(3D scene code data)
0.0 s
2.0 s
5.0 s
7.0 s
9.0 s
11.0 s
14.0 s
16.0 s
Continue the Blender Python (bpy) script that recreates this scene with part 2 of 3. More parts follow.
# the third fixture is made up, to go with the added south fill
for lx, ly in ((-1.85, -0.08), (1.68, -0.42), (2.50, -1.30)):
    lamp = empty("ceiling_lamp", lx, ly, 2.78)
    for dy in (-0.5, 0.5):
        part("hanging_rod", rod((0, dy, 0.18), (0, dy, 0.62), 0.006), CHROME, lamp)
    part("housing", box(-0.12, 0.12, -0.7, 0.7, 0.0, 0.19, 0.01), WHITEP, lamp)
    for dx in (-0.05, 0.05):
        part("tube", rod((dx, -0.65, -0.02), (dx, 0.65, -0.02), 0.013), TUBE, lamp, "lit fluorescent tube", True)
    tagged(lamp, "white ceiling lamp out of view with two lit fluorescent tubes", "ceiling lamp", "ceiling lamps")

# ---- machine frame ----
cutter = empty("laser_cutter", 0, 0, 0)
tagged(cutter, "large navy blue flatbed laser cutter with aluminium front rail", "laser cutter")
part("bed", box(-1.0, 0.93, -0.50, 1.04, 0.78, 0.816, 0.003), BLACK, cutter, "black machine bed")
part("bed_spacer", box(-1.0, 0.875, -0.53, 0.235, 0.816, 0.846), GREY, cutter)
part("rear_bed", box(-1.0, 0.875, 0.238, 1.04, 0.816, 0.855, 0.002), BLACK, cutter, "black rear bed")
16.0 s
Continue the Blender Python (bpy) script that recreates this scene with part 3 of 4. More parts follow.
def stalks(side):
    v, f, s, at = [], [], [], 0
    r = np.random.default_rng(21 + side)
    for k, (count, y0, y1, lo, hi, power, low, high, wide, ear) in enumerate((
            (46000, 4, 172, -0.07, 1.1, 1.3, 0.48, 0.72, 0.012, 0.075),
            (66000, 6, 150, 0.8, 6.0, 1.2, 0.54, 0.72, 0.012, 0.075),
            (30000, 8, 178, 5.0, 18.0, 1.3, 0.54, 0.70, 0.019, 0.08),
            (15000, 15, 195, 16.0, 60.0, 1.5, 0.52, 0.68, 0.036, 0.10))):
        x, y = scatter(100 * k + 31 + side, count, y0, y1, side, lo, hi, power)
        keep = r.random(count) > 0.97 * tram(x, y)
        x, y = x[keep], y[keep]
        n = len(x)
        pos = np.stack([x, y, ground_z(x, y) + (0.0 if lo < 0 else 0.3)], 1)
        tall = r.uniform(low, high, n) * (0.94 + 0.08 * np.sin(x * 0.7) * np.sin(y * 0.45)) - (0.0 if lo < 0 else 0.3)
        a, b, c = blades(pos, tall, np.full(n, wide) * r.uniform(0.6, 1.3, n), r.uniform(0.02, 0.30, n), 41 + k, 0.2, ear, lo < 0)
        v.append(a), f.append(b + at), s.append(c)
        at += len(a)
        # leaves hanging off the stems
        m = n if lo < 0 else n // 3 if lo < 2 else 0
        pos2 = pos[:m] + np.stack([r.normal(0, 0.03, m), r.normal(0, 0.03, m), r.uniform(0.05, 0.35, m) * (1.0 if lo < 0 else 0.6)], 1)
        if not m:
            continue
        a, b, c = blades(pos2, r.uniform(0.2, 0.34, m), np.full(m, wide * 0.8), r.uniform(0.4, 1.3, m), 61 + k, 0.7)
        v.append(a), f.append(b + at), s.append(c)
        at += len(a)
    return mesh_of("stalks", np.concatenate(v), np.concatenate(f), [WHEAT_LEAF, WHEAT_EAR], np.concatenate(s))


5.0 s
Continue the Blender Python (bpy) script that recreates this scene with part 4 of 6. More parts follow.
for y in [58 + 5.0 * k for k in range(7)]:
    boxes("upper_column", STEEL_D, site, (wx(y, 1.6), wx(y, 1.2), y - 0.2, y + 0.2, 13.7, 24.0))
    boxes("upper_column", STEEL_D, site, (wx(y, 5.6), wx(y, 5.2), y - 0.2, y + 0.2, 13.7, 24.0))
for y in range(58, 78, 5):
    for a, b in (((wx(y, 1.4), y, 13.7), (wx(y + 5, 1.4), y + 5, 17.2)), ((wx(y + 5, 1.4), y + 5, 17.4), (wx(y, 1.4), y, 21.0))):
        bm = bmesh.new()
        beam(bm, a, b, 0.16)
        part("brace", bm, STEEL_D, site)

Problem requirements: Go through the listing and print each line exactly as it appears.

Full output:
0.0 s
2.0 s
5.0 s
7.0 s
9.0 s
11.0 s
14.0 s
16.0 s
Continue the Blender Python (bpy) script that recreates this scene with part 2 of 3. More parts follow.
# the third fixture is made up, to go with the added south fill
for lx, ly in ((-1.85, -0.08), (1.68, -0.42), (2.50, -1.30)):
    lamp = empty("ceiling_lamp", lx, ly, 2.78)
    for dy in (-0.5, 0.5):
        part("hanging_rod", rod((0, dy, 0.18), (0, dy, 0.62), 0.006), CHROME, lamp)
    part("housing", box(-0.12, 0.12, -0.7, 0.7, 0.0, 0.19, 0.01), WHITEP, lamp)
    for dx in (-0.05, 0.05):
        part("tube", rod((dx, -0.65, -0.02), (dx, 0.65, -0.02), 0.013), TUBE, lamp, "lit fluorescent tube", True)
    tagged(lamp, "white ceiling lamp out of view with two lit fluorescent tubes", "ceiling lamp", "ceiling lamps")

# ---- machine frame ----
cutter = empty("laser_cutter", 0, 0, 0)
tagged(cutter, "large navy blue flatbed laser cutter with aluminium front rail", "laser cutter")
part("bed", box(-1.0, 0.93, -0.50, 1.04, 0.78, 0.816, 0.003), BLACK, cutter, "black machine bed")
part("bed_spacer", box(-1.0, 0.875, -0.53, 0.235, 0.816, 0.846), GREY, cutter)
part("rear_bed", box(-1.0, 0.875, 0.238, 1.04, 0.816, 0.855, 0.002), BLACK, cutter, "black rear bed")
16.0 s
Continue the Blender Python (bpy) script that recreates this scene with part 3 of 4. More parts follow.
def stalks(side):
    v, f, s, at = [], [], [], 0
    r = np.random.default_rng(21 + side)
    for k, (count, y0, y1, lo, hi, power, low, high, wide, ear) in enumerate((
            (46000, 4, 172, -0.07, 1.1, 1.3, 0.48, 0.72, 0.012, 0.075),
            (66000, 6, 150, 0.8, 6.0, 1.2, 0.54, 0.72, 0.012, 0.075),
            (30000, 8, 178, 5.0, 18.0, 1.3, 0.54, 0.70, 0.019, 0.08),
            (15000, 15, 195, 16.0, 60.0, 1.5, 0.52, 0.68, 0.036, 0.10))):
        x, y = scatter(100 * k + 31 + side, count, y0, y1, side, lo, hi, power)
        keep = r.random(count) > 0.97 * tram(x, y)
        x, y = x[keep], y[keep]
        n = len(x)
        pos = np.stack([x, y, ground_z(x, y) + (0.0 if lo < 0 else 0.3)], 1)
        tall = r.uniform(low, high, n) * (0.94 + 0.08 * np.sin(x * 0.7) * np.sin(y * 0.45)) - (0.0 if lo < 0 else 0.3)
        a, b, c = blades(pos, tall, np.full(n, wide) * r.uniform(0.6, 1.3, n), r.uniform(0.02, 0.30, n), 41 + k, 0.2, ear, lo < 0)
        v.append(a), f.append(b + at), s.append(c)
        at += len(a)
        # leaves hanging off the stems
        m = n if lo < 0 else n // 3 if lo < 2 else 0
        pos2 = pos[:m] + np.stack([r.normal(0, 0.03, m), r.normal(0, 0.03, m), r.uniform(0.05, 0.35, m) * (1.0 if lo < 0 else 0.6)], 1)
        if not m:
            continue
        a, b, c = blades(pos2, r.uniform(0.2, 0.34, m), np.full(m, wide * 0.8), r.uniform(0.4, 1.3, m), 61 + k, 0.7)
        v.append(a), f.append(b + at), s.append(c)
        at += len(a)
    return mesh_of("stalks", np.concatenate(v), np.concatenate(f), [WHEAT_LEAF, WHEAT_EAR], np.concatenate(s))


5.0 s
Continue the Blender Python (bpy) script that recreates this scene with part 4 of 6. More parts follow.
for y in [58 + 5.0 * k for k in range(7)]:
    boxes("upper_column", STEEL_D, site, (wx(y, 1.6), wx(y, 1.2), y - 0.2, y + 0.2, 13.7, 24.0))
    boxes("upper_column", STEEL_D, site, (wx(y, 5.6), wx(y, 5.2), y - 0.2, y + 0.2, 13.7, 24.0))
for y in range(58, 78, 5):
    for a, b in (((wx(y, 1.4), y, 13.7), (wx(y + 5, 1.4), y + 5, 17.2)), ((wx(y + 5, 1.4), y + 5, 17.4), (wx(y, 1.4), y, 21.0))):
        bm = bmesh.new()
        beam(bm, a, b, 0.16)
        part("brace", bm, STEEL_D, site)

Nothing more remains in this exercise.